%%

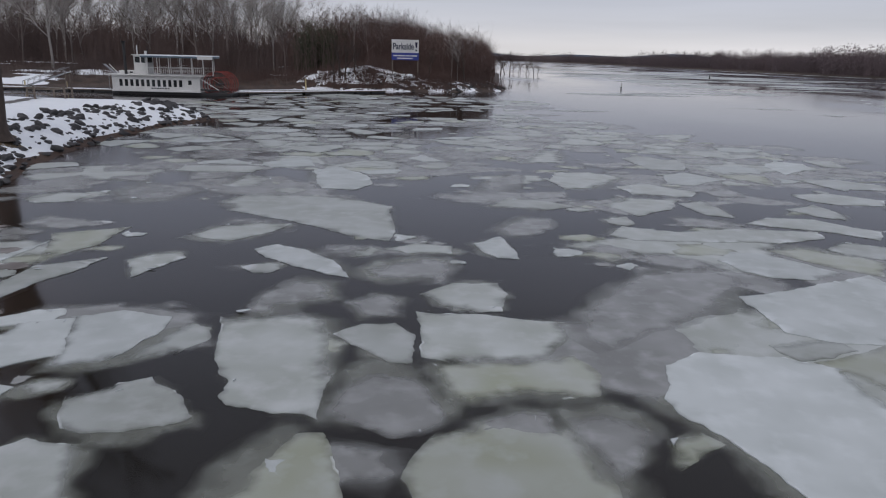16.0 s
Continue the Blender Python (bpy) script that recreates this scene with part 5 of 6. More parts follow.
# ---- trees ----
def grow(seed, height, spread=0.5, trunk=0.16, depth=4, twigs=3, fork=0.3, lean=0.0):
    """Bars of a bare tree: (start, end, radius, radius, level). It forks again and again, each limb thinner."""
    r = random.Random(seed)
    bars = []

    def limb(p, d, length, rad, level):
        steps = 3 if level == 0 else 2
        for s in range(steps):
            d = (d + Vector((r.gauss(0, 0.09), r.gauss(0, 0.09), r.gauss(0.02, 0.05))) * (0.5 if level == 0 else 1.4)).normalized()
            q = p + d * (length / steps)
            r2 = rad * (0.86 if level == 0 else 0.72)
            bars.append((p, q, rad, r2, level))
            p, rad = q, r2
            if level < depth and (level > 0 or s >= 1):
                for _ in range(r.choice([1, 2]) if level < depth - 1 else twigs):
                    a, tilt = r.uniform(0, 6.283), r.uniform(0.35, 0.95) * (1 if level else 0.9)
                    side = Vector((math.cos(a), math.sin(a), 0))
                    nd = (d * math.cos(tilt) + side * math.sin(tilt) * (0.5 + spread)).normalized()
                    limb(p, nd, length * r.uniform(0.48, 0.75), rad * r.uniform(0.5, 0.72), level + 1)
        if level < depth:
            nd = (d + Vector((r.gauss(0, 0.2), r.gauss(0, 0.2), 0.1))).normalized()
            limb(p, nd, length * 0.62, rad * 0.85, level + 1)

    limb(Vector((0, 0, -0.2)), Vector((lean, 0, 1)).normalized(), height * fork, trunk, 0)
    top = max(b[1].z for b in bars)
    k = height / top
    return [(a * k, b * k, ra, rb, lv) for a, b, ra, rb, lv in bars]


def tree_meshes(seed, height, mat, thick=1.0, **kw):
    bars = grow(seed, height, **kw)
    out = []
    for name, keep in (("trunk", lambda lv: lv <= 1), ("crown", lambda lv: lv > 1)):
        sel = [b for b in bars if keep(b[4])]
        v, f = sticks([b[0] for b in sel], [b[1] for b in sel], np.array([max(b[2], 0.012 * thick) for b in sel]), np.array([max(b[3], 0.008 * thick) for b in sel]))
        out.append(mesh_of(name, v, f, mat, True))
    return out


BOLES = [(-26.8, 148.5, 0.42), (-25.9, 149.0, 0.5), (-24.9, 148.2, 0.45), (-23.6, 150, 0.4), (-11, 152, 0.4), (-5, 156, 0.45)]
KIT = [tree_meshes(100 + i, 1.0 * h, mat, 1.7, trunk=0.20, depth=4, twigs=2, spread=sp, fork=fk)
       for i, (h, mat, sp, fk) in enumerate([(15, M_PALE, 0.35, 0.34), (16, M_TWIG, 0.4, 0.32), (14, M_PALE, 0.5, 0.3), (13, M_TWIG, 0.35, 0.32), (15, M_TWIG, 0.2, 0.38), (11, M_TWIG, 0.5, 0.28)])]


def bare_tree(x, y, kit, scale, turn, label, group):
    ob = thing("tree", label, "tree", pose(x, y, land_at(x, y) - 0.1, 0, 0, turn) @ Matrix.Diagonal((scale, scale, scale, 1)), group)
    for nm, me in zip(("trunk", "crown"), kit):
        part(nm, me, None, ob)
    return ob


tr = random.Random(8)
LAB = ["tall pale leafless tree in the riverside wood", "tall grey-brown leafless tree in the riverside wood", "spreading pale leafless tree above brown brush", "leafless brown tree among brush", "slender leafless tree rising over brush", "low spreading leafless tree at the wood edge"]
placed = 0
while placed < 295:
    x, y = tr.uniform(-210, 0), tr.uniform(146, 260)
    if x > -36 and tr.random() < 0.45:
        continue
    d = float(shore_distance(SHORE, np.array([x]), np.array([y]))[0])
    if d < 5 or (x > -60 and y < 156):
        continue
    k = tr.choices(range(6), [3, 1.5, 3, 1, 1, 1])[0]
    s = tr.uniform(0.9, 1.4) * (1.0 if x < -45 else 0.62 if x < -15 else 0.5)
    bare_tree(x, y, KIT[k], s, tr.uniform(0, 360), LAB[k], "trees of the riverside wood")
    placed += 1


POLES = [tree_meshes(400 + i, 6.5, M_BARK, 1.2, trunk=0.2, depth=3, twigs=2, spread=0.25, fork=0.5) for i in range(3)]
for i, (x, y, s) in enumerate(BOLES):
    bare_tree(x, y, POLES[i % 3], s / 0.45, i * 61, "small dark leafless tree at the waterside", "trees on the point")


def brush(name, spots, mat, label, stems, thick, seed, splay=0.2, fan=0.16, low=0.45):
    """Thickets: many upright stems, each with side twigs, joined."""
    r = np.random.default_rng(seed)
    P0, P1, R = [], [], []
    for x, y, z, h, w in spots:
        n = stems
        a, rad = r.uniform(0, 6.283, n), w * np.sqrt(r.random(n))
        b = np.stack([x + rad * np.cos(a), y + rad * np.sin(a), np.full(n, z - 0.2)], 1)
        hh = h * r.uniform(low, 1.0, n) * (1 - 0.35 * (rad / max(w, 0.01)) ** 2)
        t = b + np.stack([r.normal(0, splay, n) * hh * 0.35, r.normal(0, splay, n) * hh * 0.35, hh], 1)
        P0.append(b), P1.append(t), R.append(np.full(n, thick))
        for _ in range(3):
            k = r.uniform(0.25, 0.95, n)[:, None]
            s = b + (t - b) * k
            e = s + np.stack([r.normal(0, fan, n) * hh, r.normal(0, fan, n) * hh, r.uniform(0.05, 0.28, n) * hh], 1)
            P0.append(s), P1.append(e), R.append(np.full(n, thick * 0.6))
            if thick < 0.1:
                s2 = s + (e - s) * r.uniform(0.3, 0.8, n)[:, None]
                e2 = s2 + np.stack([r.normal(0, 0.07, n) * hh, r.normal(0, 0.07, n) * hh, r.uniform(0.03, 0.14, n) * hh], 1)
                P0.append(s2), P1.append(e2), R.append(np.full(n, thick * 0.4))
    v, f = sticks(np.concatenate(P0), np.concatenate(P1), np.concatenate(R))
    return tagged(new(name, mesh_of(name, v, f, mat)), label, "brush", kind="stuff")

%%

**WHAT YOU WILL DO:** Your task is to repeat the material above exactly, without its pictures.

**EXERCISE RESPONSE:**
16.0 s
Continue the Blender Python (bpy) script that recreates this scene with part 5 of 6. More parts follow.
# ---- trees ----
def grow(seed, height, spread=0.5, trunk=0.16, depth=4, twigs=3, fork=0.3, lean=0.0):
    """Bars of a bare tree: (start, end, radius, radius, level). It forks again and again, each limb thinner."""
    r = random.Random(seed)
    bars = []

    def limb(p, d, length, rad, level):
        steps = 3 if level == 0 else 2
        for s in range(steps):
            d = (d + Vector((r.gauss(0, 0.09), r.gauss(0, 0.09), r.gauss(0.02, 0.05))) * (0.5 if level == 0 else 1.4)).normalized()
            q = p + d * (length / steps)
            r2 = rad * (0.86 if level == 0 else 0.72)
            bars.append((p, q, rad, r2, level))
            p, rad = q, r2
            if level < depth and (level > 0 or s >= 1):
                for _ in range(r.choice([1, 2]) if level < depth - 1 else twigs):
                    a, tilt = r.uniform(0, 6.283), r.uniform(0.35, 0.95) * (1 if level else 0.9)
                    side = Vector((math.cos(a), math.sin(a), 0))
                    nd = (d * math.cos(tilt) + side * math.sin(tilt) * (0.5 + spread)).normalized()
                    limb(p, nd, length * r.uniform(0.48, 0.75), rad * r.uniform(0.5, 0.72), level + 1)
        if level < depth:
            nd = (d + Vector((r.gauss(0, 0.2), r.gauss(0, 0.2), 0.1))).normalized()
            limb(p, nd, length * 0.62, rad * 0.85, level + 1)

    limb(Vector((0, 0, -0.2)), Vector((lean, 0, 1)).normalized(), height * fork, trunk, 0)
    top = max(b[1].z for b in bars)
    k = height / top
    return [(a * k, b * k, ra, rb, lv) for a, b, ra, rb, lv in bars]


def tree_meshes(seed, height, mat, thick=1.0, **kw):
    bars = grow(seed, height, **kw)
    out = []
    for name, keep in (("trunk", lambda lv: lv <= 1), ("crown", lambda lv: lv > 1)):
        sel = [b for b in bars if keep(b[4])]
        v, f = sticks([b[0] for b in sel], [b[1] for b in sel], np.array([max(b[2], 0.012 * thick) for b in sel]), np.array([max(b[3], 0.008 * thick) for b in sel]))
        out.append(mesh_of(name, v, f, mat, True))
    return out


BOLES = [(-26.8, 148.5, 0.42), (-25.9, 149.0, 0.5), (-24.9, 148.2, 0.45), (-23.6, 150, 0.4), (-11, 152, 0.4), (-5, 156, 0.45)]
KIT = [tree_meshes(100 + i, 1.0 * h, mat, 1.7, trunk=0.20, depth=4, twigs=2, spread=sp, fork=fk)
       for i, (h, mat, sp, fk) in enumerate([(15, M_PALE, 0.35, 0.34), (16, M_TWIG, 0.4, 0.32), (14, M_PALE, 0.5, 0.3), (13, M_TWIG, 0.35, 0.32), (15, M_TWIG, 0.2, 0.38), (11, M_TWIG, 0.5, 0.28)])]


def bare_tree(x, y, kit, scale, turn, label, group):
    ob = thing("tree", label, "tree", pose(x, y, land_at(x, y) - 0.1, 0, 0, turn) @ Matrix.Diagonal((scale, scale, scale, 1)), group)
    for nm, me in zip(("trunk", "crown"), kit):
        part(nm, me, None, ob)
    return ob


tr = random.Random(8)
LAB = ["tall pale leafless tree in the riverside wood", "tall grey-brown leafless tree in the riverside wood", "spreading pale leafless tree above brown brush", "leafless brown tree among brush", "slender leafless tree rising over brush", "low spreading leafless tree at the wood edge"]
placed = 0
while placed < 295:
    x, y = tr.uniform(-210, 0), tr.uniform(146, 260)
    if x > -36 and tr.random() < 0.45:
        continue
    d = float(shore_distance(SHORE, np.array([x]), np.array([y]))[0])
    if d < 5 or (x > -60 and y < 156):
        continue
    k = tr.choices(range(6), [3, 1.5, 3, 1, 1, 1])[0]
    s = tr.uniform(0.9, 1.4) * (1.0 if x < -45 else 0.62 if x < -15 else 0.5)
    bare_tree(x, y, KIT[k], s, tr.uniform(0, 360), LAB[k], "trees of the riverside wood")
    placed += 1


POLES = [tree_meshes(400 + i, 6.5, M_BARK, 1.2, trunk=0.2, depth=3, twigs=2, spread=0.25, fork=0.5) for i in range(3)]
for i, (x, y, s) in enumerate(BOLES):
    bare_tree(x, y, POLES[i % 3], s / 0.45, i * 61, "small dark leafless tree at the waterside", "trees on the point")


def brush(name, spots, mat, label, stems, thick, seed, splay=0.2, fan=0.16, low=0.45):
    """Thickets: many upright stems, each with side twigs, joined."""
    r = np.random.default_rng(seed)
    P0, P1, R = [], [], []
    for x, y, z, h, w in spots:
        n = stems
        a, rad = r.uniform(0, 6.283, n), w * np.sqrt(r.random(n))
        b = np.stack([x + rad * np.cos(a), y + rad * np.sin(a), np.full(n, z - 0.2)], 1)
        hh = h * r.uniform(low, 1.0, n) * (1 - 0.35 * (rad / max(w, 0.01)) ** 2)
        t = b + np.stack([r.normal(0, splay, n) * hh * 0.35, r.normal(0, splay, n) * hh * 0.35, hh], 1)
        P0.append(b), P1.append(t), R.append(np.full(n, thick))
        for _ in range(3):
            k = r.uniform(0.25, 0.95, n)[:, None]
            s = b + (t - b) * k
            e = s + np.stack([r.normal(0, fan, n) * hh, r.normal(0, fan, n) * hh, r.uniform(0.05, 0.28, n) * hh], 1)
            P0.append(s), P1.append(e), R.append(np.full(n, thick * 0.6))
            if thick < 0.1:
                s2 = s + (e - s) * r.uniform(0.3, 0.8, n)[:, None]
                e2 = s2 + np.stack([r.normal(0, 0.07, n) * hh, r.normal(0, 0.07, n) * hh, r.uniform(0.03, 0.14, n) * hh], 1)
                P0.append(s2), P1.append(e2), R.append(np.full(n, thick * 0.4))
    v, f = sticks(np.concatenate(P0), np.concatenate(P1), np.concatenate(R))
    return tagged(new(name, mesh_of(name, v, f, mat)), label, "brush", kind="stuff")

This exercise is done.